1. The order of acid strength for hydrogen halides is: HF < HCl < HBr < HI. This order is based on the bond strength and the stability of the conjugate base.
2. Hydrogen iodide (HI) is the strongest acid amongst the options, making it the most effective at cleaving ethers. This is because the I⁻ ion is a good nucleophile, and the strong acid helps in protonating the ether, facilitating the cleavage.
3. In contrast, HF, being the weakest acid, is the least effective for the cleavage of ethers. Meanwhile, HCl and HBr show intermediate reactivity.
4. The reaction mechanism generally involves protonation of the ether oxygen to form an oxonium ion, which is then attacked by the halide ion.

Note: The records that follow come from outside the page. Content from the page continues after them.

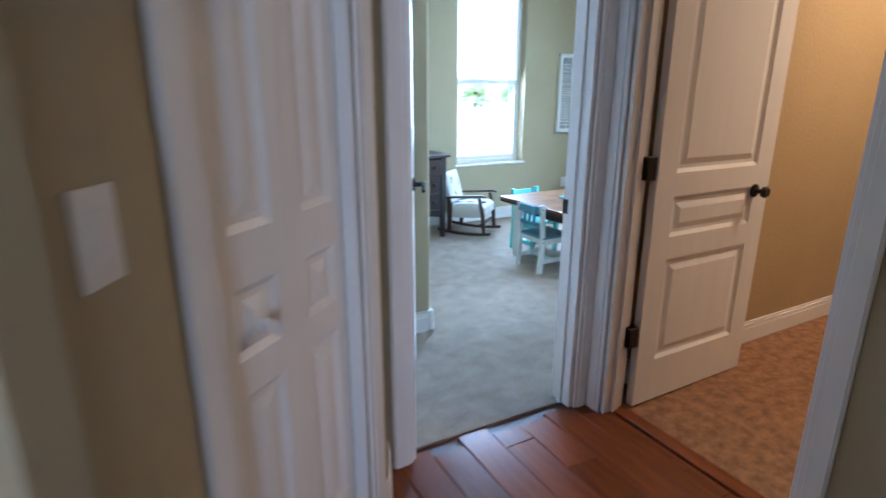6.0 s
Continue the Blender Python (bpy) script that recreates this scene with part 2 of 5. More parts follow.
def door_leaf(name, m, w, h, panels, label, mats=None, t=0.036, kind="structure", category="door"):
    """A panelled leaf hinged at its origin; panels are (x0, x1, z0, z1)."""
    th = thing(name, m, label, category, kind=kind)
    bm = bmesh.new()
    xs = sorted({0, w, *[p[0] for p in panels], *[p[1] for p in panels]})
    zs = sorted({0.0, h, *[p[2] for p in panels], *[p[3] for p in panels]})
    for x0, x1 in zip(xs, xs[1:]):
        for z0, z1 in zip(zs, zs[1:]):
            cx, cz = (x0 + x1) / 2, (z0 + z1) / 2
            if not any(p[0] < cx < p[1] and p[2] < cz < p[3] for p in panels):
                box(bm, x0, x1, -t / 2, t / 2, z0, z1)
    bmesh.ops.remove_doubles(bm, verts=bm.verts[:], dist=1e-5)
    part("leaf", bm, mats or DOORW, th)
    for x0, x1, z0, z1 in panels:
        bm = bmesh.new()
        box(bm, x0, x1, -t / 2 + 0.011, t / 2 - 0.011, z0, z1)
        for s in (1, -1):
            y = s * (t / 2 - 0.011)
            # a sloped moulding round the field, and the raised field
            for k, (i0, i1, d0, d1) in enumerate(((0.0, 0.016, 0.010, 0.0), (0.030, 0.055, 0.0, 0.008))):
                o = [(x0 + i0, z0 + i0), (x1 - i0, z0 + i0), (x1 - i0, z1 - i0), (x0 + i0, z1 - i0)]
                q = [(x0 + i1, z0 + i1), (x1 - i1, z0 + i1), (x1 - i1, z1 - i1), (x0 + i1, z1 - i1)]
                va = [bm.verts.new((x, y + s * d0, z)) for x, z in o]
                vb = [bm.verts.new((x, y + s * (d1 + 0.0005), z)) for x, z in q]
                for i in range(4):
                    bm.faces.new((va[i], va[(i + 1) % 4], vb[(i + 1) % 4], vb[i]))
                if k == 1:
                    bm.faces.new(vb)
        part("panel", bm, mats or DOORW, th)
    return th


def lever(parent, x, z, t=0.036, turn=1):
    """A dark rose and curved lever on both faces of a leaf."""
    for s in (1, -1):
        bm = bmesh.new()
        tube(bm, (x, s * t / 2, z), (x, s * (t / 2 + 0.012), z), 0.031, 0.028, 20)
        tube(bm, (x, s * (t / 2 + 0.010), z), (x, s * (t / 2 + 0.055), z), 0.011, 0.011, 12)
        pts = [(x + turn * d, s * (t / 2 + 0.052), z + dz) for d, dz in ((0.012, 0.004), (-0.03, 0.010), (-0.07, 0.002), (-0.105, -0.014))]
        for p, q in zip(pts, pts[1:]):
            tube(bm, p, q, 0.010, 0.008, 10)
        part("door_handle", bm, BLACKM, parent, "dark bronze lever handle", smooth=True)


def knob(parent, x, z, t=0.036):
    for s in (1, -1):
        bm = bmesh.new()
        lathe(bm, [(0.030, 0), (0.029, 0.008), (0.011, 0.012), (0.011, 0.035), (0.024, 0.042), (0.027, 0.055), (0.018, 0.064)], 18)
        bmesh.ops.transform(bm, matrix=pose(x, s * t / 2, z, -90 * s), verts=bm.verts)
        part("door_handle", bm, BLACKM, parent, "dark bronze round door knob", smooth=True)


def hinges(parent, zs, y=0.0, shift=0.0):
    for z in zs:
        bm = bmesh.new()
        tube(bm, (-0.006, y, z - 0.05), (-0.006, y, z + 0.05), 0.008, n=10)
        box(bm, -0.030, 0.020, -0.0195, 0.0195, z - 0.045, z + 0.045, 0.002)
        box(bm, -0.030, 0.036, y - 0.004 * (1 if y > 0 else -1) - 0.0015, y - 0.004 * (1 if y > 0 else -1) + 0.0015, z - 0.045, z + 0.045, 0.001)
        bmesh.ops.translate(bm, verts=bm.verts[:], vec=(shift, 0, 0))
        part("hinge", bm, BLACKM, parent, "dark bronze butt hinge")


def plate(name, m, w, h, label, rockers=0, sockets=0, screws=True):
    """A switch or socket plate; its face looks along -y."""
    th = thing(name, m, label, "switch" if rockers else "outlet")
    part("plate", B(-w / 2, w / 2, -0.006, -0.0005, -h / 2, h / 2, bevel=0.0025, seg=2), WHITE, th)
    for i in range(rockers):
        x = (i - (rockers - 1) / 2) * 0.046
        bm = B(x - 0.0165, x + 0.0165, -0.0105, -0.006, -0.033, 0.033, bevel=0.002)
        for v in bm.verts:
            if v.co.z < 0 and v.co.y < -0.007:
                v.co.y += 0.003
        part("rocker", bm, WHITE, th)
        if screws:
            for z in (-0.048, 0.048):
                bm = bmesh.new()
                tube(bm, (x, -0.0055, z), (x, -0.0072, z), 0.0035, 0.003, 10)
                part("screw", bm, WHITE, th)
    for i in range(sockets):
        z = (i - (sockets - 1) / 2) * 0.039
        part("socket", B(-0.016, 0.016, -0.0085, -0.006, z - 0.014, z + 0.014, bevel=0.003), WHITE, th)
        for x in (-0.006, 0.006):
            part("slot", B(x - 0.001, x + 0.001, -0.0092, -0.0084, z - 0.002, z + 0.007), BLACKM, th)
    return th


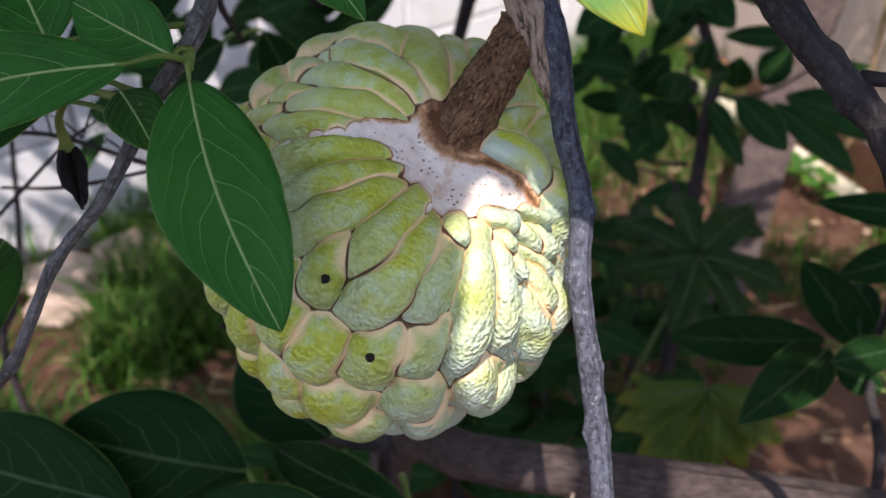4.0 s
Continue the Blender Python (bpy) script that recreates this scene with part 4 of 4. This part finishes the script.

Therefore, the most reactive hydrogen halide for cleavage of ethers is HI, consistent with its stronger acidic nature and better nucleophilic character of the I⁻ ion compared to other halide ions.

Answer 5

To determine which category anisole belongs to, we need to understand the different types of ethers based on their structure.

Ethers are chemical compounds that contain an oxygen atom connected to two alkyl or aryl groups. The types of ethers include:

• Dialkyl Ether: Both groups attached to the oxygen are alkyl groups. An example is ethyl ether (C₂H₅OC₂H₅).
• Diaryl Ether: Both groups attached to the oxygen are aryl groups. An example is diphenyl ether (C₆H₅OC₆H₅).
• Phenyl Alkyl Ether: One group is an aryl (e.g., phenyl) group, and the other is an alkyl group. Anisole (C₆H₅OCH₃) is an example since it consists of a phenyl group and a methoxy group.
• Alkoxy Alkyl Ether: Contains an alkyl group connected to an alkoxy group.

Analyzing the structure of anisole, we have:

• A phenyl group (C₆H₅) connected to a methoxy group (OCH₃).

Since anisole has a phenyl group and a methoxide (alkyl) group rather than two aryl groups, it fits the definition of a Phenyl Alkyl Ether, not a Diaryl Ether.

Thus, the correct classification of anisole, based on its structural properties, is Phenyl Alkyl Ether. However, there was an oversight in the question as the given correct answer is "Diaryl ether" which does not match the structure of anisole based on its definition.